In a recent statement to the U.S. Senate Committee on Homeland Security & Governmental Affairs, Frank Cilluffo, Director of The George Washington University Homeland Security Policy Institute (where I am a Senior Fellow), explained:
“Unfortunately, our efforts to counter and defeat the jihadist ideology have been lacking, with the result that the terrorist narrative lives on and continues to attract and inspire those who wish us harm – despite and in some cases even empowered by – the so-called Arab Spring.” Cilluffo continued by saying that ideology-related efforts are “the biggest element missing from our statecraft on counterterrorism.”
So how should we think about changing course? According to Feith, the Obama Administration is “defining the problem incorrectly” by focusing on defeating al-Qaida and its affiliates “rather than [focusing] on an ideologically driven global movement.”
In Feith’s view, “in order to really win this battle and solve the problem, something has to be done to discredit Islamist extremism and to recognize that one can attack the political ideology of Islamist extremism without attacking Islam as a religion.”
To that end, Feith recommends that the responsibility (and presumably accountability) “to take on the ideology” be clearly given to an official within the U.S. Government. In addition, Feith cited as a model the major effort in the early 1950s against communism in Europe, which involved “overt measures and covert measures” and “working with groups and social democrats.”
According to Cilluffo, “The power of negative imagery, as in a political campaign, could be harnessed to hurt our adversaries and further chip away at their appeal and credibility in the eyes of their peers, followers, and sympathizers.”
Cilluffo explains further that “a sustained and systemic strategic communications effort aimed at exposing the hypocrisy of Islamists’ words versus their deeds could knock them off balance, as could embarrassing their leadership by bringing to light their seamy connections to criminal enterprises and drug trafficking organizations.”
Especially in the closing stages of this presidential campaign season, going negative is something we in America understand well. Although the coming months will not be conducive to careful reflection on the difficult and complicated issues involved, a new administration, or the inevitably new blood injected into a second Obama term, present an important opportunity to undertake a fresh and comprehensive assessment of what has and has not worked, and what opportunities lie ahead.
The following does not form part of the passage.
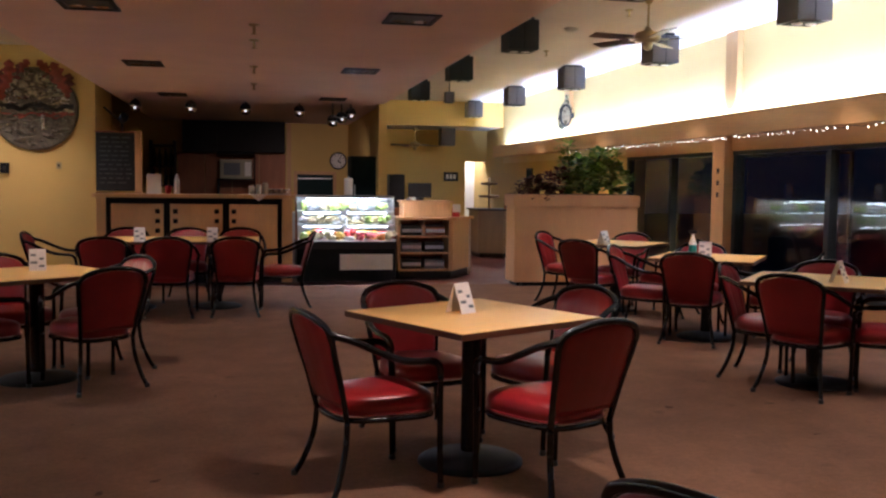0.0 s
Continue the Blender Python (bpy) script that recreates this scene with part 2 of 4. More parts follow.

Regardless of who is in a position to lead government efforts in this regard, it is imperative to note that a government-centric approach – particularly a U.S. federal-centric one – would be inherently flawed. After all, victims groups, educational institutions, faith-based and community organizations, foundations, businesses, and others outside of the government sector, both in the United States and especially those abroad, are enormously influential in shaping public perception and the broader culture. Some are already working to counter extremism, but overall, their effectiveness could be enhanced with the right kinds of partnerships, be they highly visible or subtle in nature.
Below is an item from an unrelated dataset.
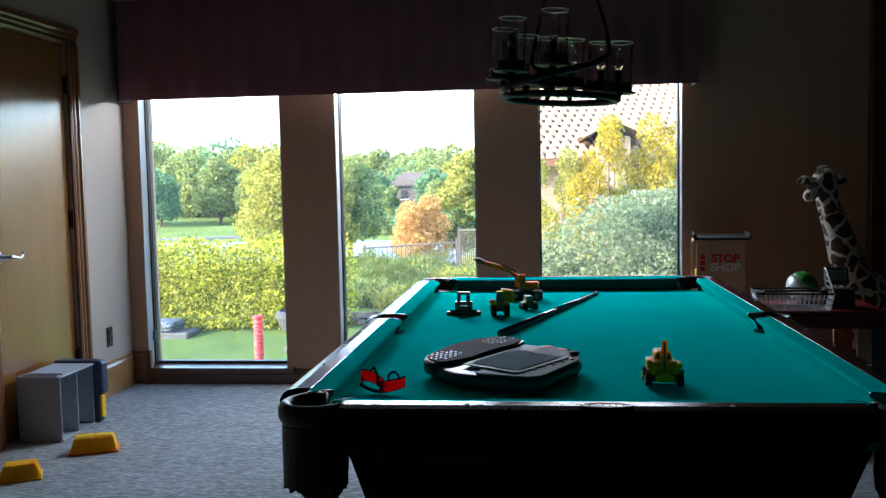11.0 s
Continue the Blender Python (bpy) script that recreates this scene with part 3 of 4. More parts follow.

Indeed, unlike government – which can succumb to serious delays and compromises associated with “the interagency process,” “concurrence,” “coordination,” and general risk aversion – those outside government can often act more nimbly. In addition, many non-governmental organizations already possess a deep familiarity with the religious, cultural, and linguistic essentials necessarily for this struggle – and that kind of understanding is not sufficiently prevalent in the U.S. Government.
Ultimately, as Feith explains, “What counts is what Muslims are saying among themselves, not what American officials are saying to Muslims, and the challenge is how do you operationally stimulate the debate and influence the debate.”
Efforts to confront and defeat the ideology that perverts Islam and results in the deaths of thousands upon thousands of innocents – a huge number of which are Muslim – will inevitably garner false accusations of Islamophobia and of government meddling in religion. However, to drastically cut off the supply of recruits and sympathizers, and therefore to be truly successful in our counterterrorism efforts in the long term, such a confrontation is necessary. A key part of that undertaking is to support those who reject terrorism, including the overwhelming percentage of Muslims at home and around the world who are willing to stand up against what a virulent few are doing in the name of Islam.